Interviews can be stressful but the waiting period after the interview can be even more stressful for some candidates. If the interview went very well and it seemed like all the interviewers were impressed, it can be frustrating to get radio silence for the next days or even weeks.
Sometimes, one of the interviewers is very responsive pre-interview and will go completely cold to any follow-up emails, other than a possible acknowledgement of the thank you email.
Side Note: When sending thank you emails to multiple members of the same team, add one reference to something discussed in that particular interview otherwise team members will compare and not feel special – employers are emotional people too
There are multiple reasons for this.
Staff have been instructed to not communicate
Even if the candidate will get an offer or is to be rejected, this must be conveyed at the right time by the proper channels. Rejections will usually come after offers as there may be waitlisted candidates (candidates who pass the interview bar but were not the best candidates), and some banks will never reject because it leaves them open for liability. There have been a multitude of examples where an automated rejection email comes 12 months after the interview.
Staff are too busy
Especially in times of heavy workflow, employees may see the popup on their Outlook that is a follow-up email and delete it without opening it because the inbox is already cluttered.
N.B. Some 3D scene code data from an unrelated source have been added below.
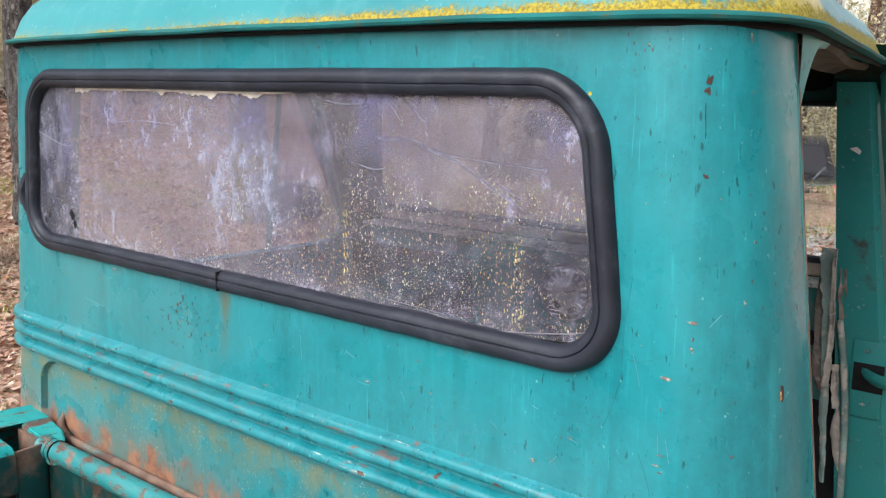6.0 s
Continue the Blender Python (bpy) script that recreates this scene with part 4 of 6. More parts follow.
part("windscreen_header", header(), M["shade_green"], truck, "inner header pierced by oval holes, deep shade in its green")
# black backing, so the header's holes look filled with shade
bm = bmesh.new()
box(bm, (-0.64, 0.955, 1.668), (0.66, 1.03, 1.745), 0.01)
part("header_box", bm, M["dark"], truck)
bm = bmesh.new()
sweep(bm, [(-0.62, 0.962, 1.666), (0.56, 0.962, 1.666)], 0.008, 8)
part("header_seal", bm, M["rubber"], truck)
bm = bmesh.new()
prism(bm, [(-0.60, 1.372), (0.60, 1.372), (0.565, 1.67), (-0.632, 1.67)], 0.005, Matrix(((1, 0, 0, 0), (0, 0, 1, WS_Y), (0, 1, 0, 0), (0, 0, 0, 1))))
bmesh.ops.recalc_face_normals(bm, faces=bm.faces)
ws = part("windscreen_glass", bm, M["windscreen"], truck, "dusty cracked windscreen", smooth=False)
ws.visible_shadow = False
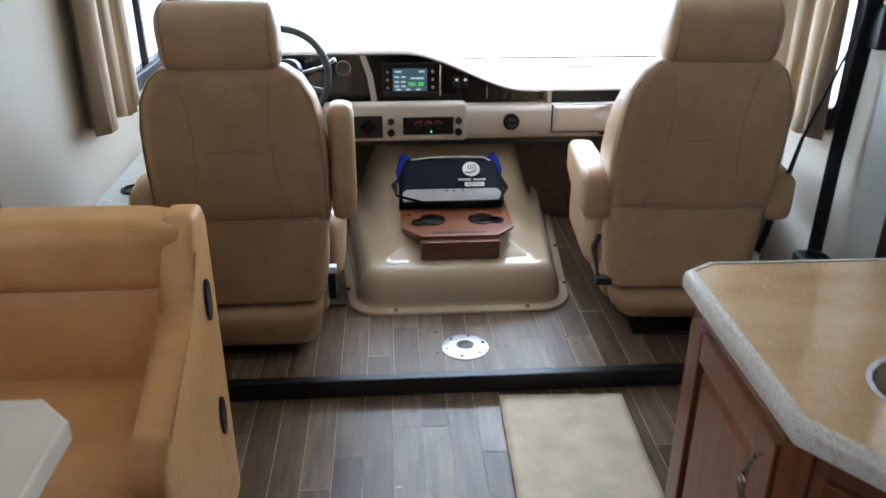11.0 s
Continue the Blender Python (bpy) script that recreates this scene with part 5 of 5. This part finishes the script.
# outside mirror seen through the side window
mir = thing("side_mirror", "black outside mirror on an arm beyond the cab window", "mirror", (2.15, 9.5, 1.05))
part("housing", loft([[(2.13 + a, y, 1.10 + b) for a, b in outline(w, h, 0.05, 5)] for y, w, h in ((9.52, 0.20, 0.34), (9.58, 0.22, 0.36), (9.64, 0.16, 0.28))]), BLACK, mir, smooth=True)
part("mirror_glass", B(2.045, 2.215, 9.512, 9.518, 0.96, 1.25, 0.003), plain("mirror_silver", (0.85, 0.86, 0.87), 0.03, 1.0, 0.01), mir, "silver mirror glass")
part("arm", tube([(2.13, 9.6, 0.95), (2.05, 9.75, 0.75), (1.88, 9.85, 0.7)], 0.022, 8), BLACK, mir, smooth=True)

# ---- things on the floor ----
card = thing("cardboard_sheet", "worn flattened cardboard sheet lying before the sink cabinet", "cardboard", (0.8, 7.45, 0.0))
bm = bmesh.new()
N, M2 = 16, 20
V = [[bm.verts.new((0.585 + 0.43 * i / N + 0.028 * (j / M2), 7.02 + 0.90 * j / M2 - 0.02 * (i / N), 0.014 + 0.006 * noise.noise(Vector((i * 0.45, j * 0.35, 0))) + (0.006 if j < 3 and i > 9 else 0))) for i in range(N + 1)] for j in range(M2 + 1)]
for A, C in zip(V, V[1:]):
    for i in range(N):
        bm.faces.new((A[i], A[i + 1], C[i + 1], C[i]))
o = part("sheet", bm, CARD, card, smooth=True, angle=180)
so = o.modifiers.new("thick", "SOLIDIFY")
so.thickness, so.offset = 0.008, -1
part("crease", tube([(0.59, 7.17, 0.0165), (0.75, 7.18, 0.0175), (0.86, 7.165, 0.0165), (1.0, 7.16, 0.017)], 0.0016, 5), GLAZE, card, "dark fold line")
part("torn_flap", prism([(0.80, 7.005), (0.97, 6.995), (1.0, 7.03), (0.82, 7.045)], 0.004, 0.011), CARD, card)
scr = thing("plastic_scrap", "small clear plastic scrap on the floor", "scrap", (0.3, 2.95, 0.0))
part("strip", tube([(0.245, 2.98, 0.006), (0.285, 3.0, 0.011), (0.335, 3.015, 0.007), (0.36, 3.04, 0.005)], [0.012, 0.016, 0.014, 0.006], 8, flat=0.3), FILM_TAPE, scr, smooth=True)

crumbs = bmesh.new()
rc = random.Random(3)
for k in range(26):
    x, y = rc.gauss(0.33, 0.16), rc.gauss(6.75, 0.45)
    r = rc.uniform(0.004, 0.016)
    a = rc.uniform(0, 3)
    bmesh.ops.create_cone(crumbs, cap_ends=True, segments=5, radius1=r, radius2=r * 0.6, depth=0.0016, matrix=Matrix.Translation((x, y, 0.0012)) @ Matrix.Rotation(a, 4, "Z") @ Matrix.Diagonal((1, 0.4, 1, 1)))
solo("floor_debris", crumbs, FILM_TAPE, "scattered pale paper flakes on the plank floor", "debris", "stuff")
dirt = bmesh.new()
for k in range(22):
    x, y = rc.gauss(0.55, 0.35), rc.gauss(8.2, 0.09)
    bmesh.ops.create_cone(dirt, cap_ends=True, segments=5, radius1=rc.uniform(0.003, 0.009), radius2=0.002, depth=0.002, matrix=Matrix.Translation((x, y, CAB_Z + 0.0012)) @ Matrix.Rotation(k, 4, "Z") @ Matrix.Diagonal((1, 0.45, 1, 1)))
solo("floor_dirt", dirt, GLAZE, "small dark dirt crumbs on the cab floor", "debris", "stuff")


# ---- floor planks, each a piece of its own ----
rng2 = random.Random(11)
PW = 0.0935
plank_meshes = {}


def plank(parent, x, y0, y1, z, w):
    key = (round(y1 - y0, 2), round(w, 4))
    if key not in plank_meshes:
        bm = box(bmesh.new(), 0, w - 0.0026, 0, key[0] - 0.0026, -0.005, 0, 0.0005, 1)
        me = bpy.data.meshes.new("plank")
        bm.to_mesh(me)
        bm.free()
        me.materials.append(PLANK)
        plank_meshes[key] = me
    o = new("plank", plank_meshes[key])
    o.parent = parent
    o.location = (x, y0, z + rng2.uniform(-0.0003, 0.0003))


def lay(parent, x0, x1, ya, yb, z, w, length):
    x = x0
    while x < x1 - 1e-6:
        y = ya
        first = rng2.choice((0.2, 0.35, 0.5, 0.65, 0.8)) * length
        while y < yb - 0.004:
            y1 = min(yb, round(y + (first if y == ya else length), 3))
            if yb - y1 < 0.08:
                y1 = yb
            plank(parent, x, y, y1, z, w)
            y = y1
        x += w


floor_ob = bpy.data.objects["floor"]
cab_ob = bpy.data.objects["cab_floor"]
lay(floor_ob, -0.60, 1.19, 0.6, STEP_Y - 0.02, 0.0, PW, 0.92)
lay(cab_ob, -0.60, 1.75, STEP_Y + 0.012, 9.70, CAB_Z, 0.0945, 0.62)
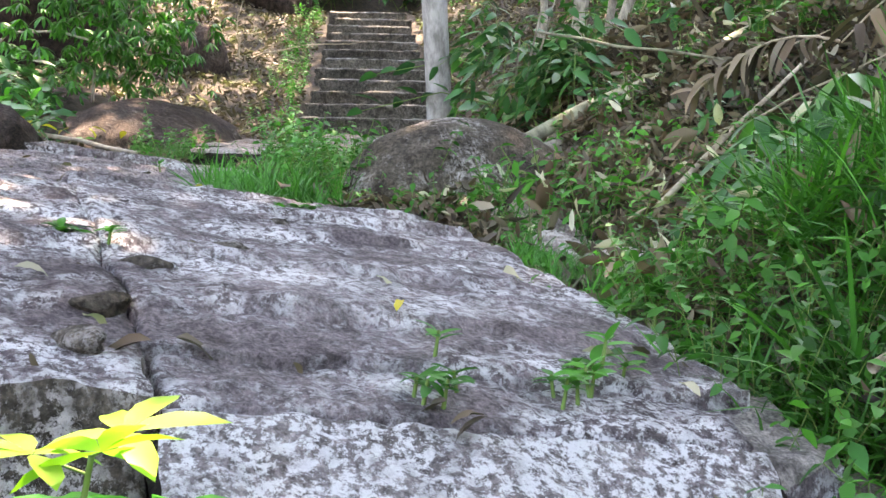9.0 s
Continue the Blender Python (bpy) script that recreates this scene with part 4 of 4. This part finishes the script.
for i, (x, y, dz, l, t) in enumerate([(-5.9, 8.3, 0.55, 0.8, 250), (-5.7, 8.5, 0.6, 0.75, 285), (-6.1, 8.6, 0.6, 0.8, 215), (-5.4, 8.2, 0.5, 0.7, 320), (-6.4, 8.5, 0.5, 0.7, 240), (-7.8, 8.6, 0.35, 0.7, 260), (-8.8, 8.5, 0.35, 0.6, 230)]):
    frond(x, y, float(ground(x, y)) + dz, l, 13, t, M_DRY, "brown withered fern frond drooping over the bank", i)
for i, (x, y, dz, s) in enumerate([(-8.4, 7.95, 0.32, 0.24), (-8.2, 8.15, 0.42, 0.26), (-8.65, 8.1, 0.38, 0.22), (-7.3, 8.4, 0.45, 0.24), (-6.9, 8.3, 0.4, 0.26), (-5.2, 7.9, 0.4, 0.25)]):
    z = float(ground(x, y))
    thing = empty("lobed_leaf_plant", pose(x, y, z), "plant with large grey-green lobed leaves", "plant", "lobed plants on the bank")
    mesh_part("stem", stalk([(0, 0, -0.03), (0.02, -0.02, dz * 0.6), (0.05, -0.06, dz)], 0.006, 0.004, 5, 0), [M_STEM], thing)
    for k in range(3):
        ob = mesh_part("palmate_leaf", whorl(6, s, 0.3, 0.7, 0.25), [M_DARK], thing)
        ob.matrix_basis = pose(0.05 - 0.1 * k * math.cos(k + i), -0.06 - 0.08 * k, dz * (1 - 0.18 * k), 0, 15, 270 + 60 * (k - 1))



# ---- crumbs, cushions and leaves lying on the slab ----
for i, (x, y) in enumerate([(-8.16, 6.41), (-7.25, 5.76), (-7.03, 5.93), (-6.88, 5.67), (-8.16, 6.2), (-6.65, 5.62), (-8.11, 6.41), (-7.57, 5.98)]):
    rock("stone_chip", (x, y, slab_top(x, y) + 0.022), (0.055 + 0.012 * (i % 3), 0.035, 0.022), M_BOULDER, "flat dark stone chip lying on the slab", 70 + i, 0.3, 3, 40 * i)
for i, (x, y) in enumerate([(-6.55, 6.2), (-6.63, 6.49), (-6.72, 6.58), (-7.29, 6.91), (-7.49, 5.64), (-8.67, 6.35)]):
    for k in range(4):
        leafy_plant("seedling", x + 0.05 * math.cos(k * 2.3 + i), y + 0.06 * math.sin(k * 1.9), slab_top(x, y) + 0.015, 6, 0.05, 0.55, M_HERB, "low green weed rooted in a crack of the slab", 400 + 5 * i + k, 0.4, 0.6, 0.035)
for i, (x, y) in enumerate([(-6.64, 5.74), (-6.67, 5.78), (-6.93, 6.75), (-6.85, 6.68), (-6.47, 6.2), (-6.43, 6.25), (-6.69, 6.74), (-7.39, 6.31), (-6.74, 5.63), (-7.54, 5.88), (-7.04, 5.51), (-8.11, 6.34)]):
    kind = (2, 2, 2, 0, 2, 2, 0, 0, 0, 2, 0, 2)[i]
    dead_leaf(x, y, slab_top(x, y) + 0.035, 0.11 if i < 5 else 0.07, (M_PALE, M_YELLOW, M_DRY)[kind], ("pale curled dead leaf on the stone", "yellow fallen leaf on the stone", "brown curled dead leaf on the stone")[kind], 90 + i, 1.0)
Sometimes, staff do not want to spend 30 seconds constructing an eloquent/professional response free of liability.
Staff are uncomfortable with rejecting a candidate
Rejection is not an easy conversation to have over the phone, and while it is much less personable over email some people do not want to be the person who pulls the trigger.
How to read the absence of an offer or rejection
This depends on whether the hiring was done via a more structured process (on campus recruiting for soon-to-graduate university students) or a less structured process (off-cycle recruiting for experienced hires in the middle of the year).
If the position is via a structured hiring process, offers are usually sent out that evening or the next day.
Anything after that means that rejection is almost certain. In a less structured process, this is ambiguous because junior hires do not need to start right away (incremental workload can be spread between existing junior staff), the role may not have received budgetary approval yet, or a variety of other reasons.
Also, for less structured processes, if someone is unsure, candidates may be brought in for another final round. We have heard of a candidate who received 5 final rounds before not getting the job. Too bad.
What to do if there is no response from the interviewer
Our philosophy is that the moment that a candidate steps out of the interview room, they should assume that they did not get the job and must continue the job search. This help to temper expectations and make sure the candidate is fresh when the next interview comes if this one does not work out.
Also, there should be 15 minutes of self-reflection following the interview. None of the self-reflection should pertain to what went well during the interview, but any particular parts of the conversation where the candidate did not do well and how similar situations would be handled optimally and on a go forward basis.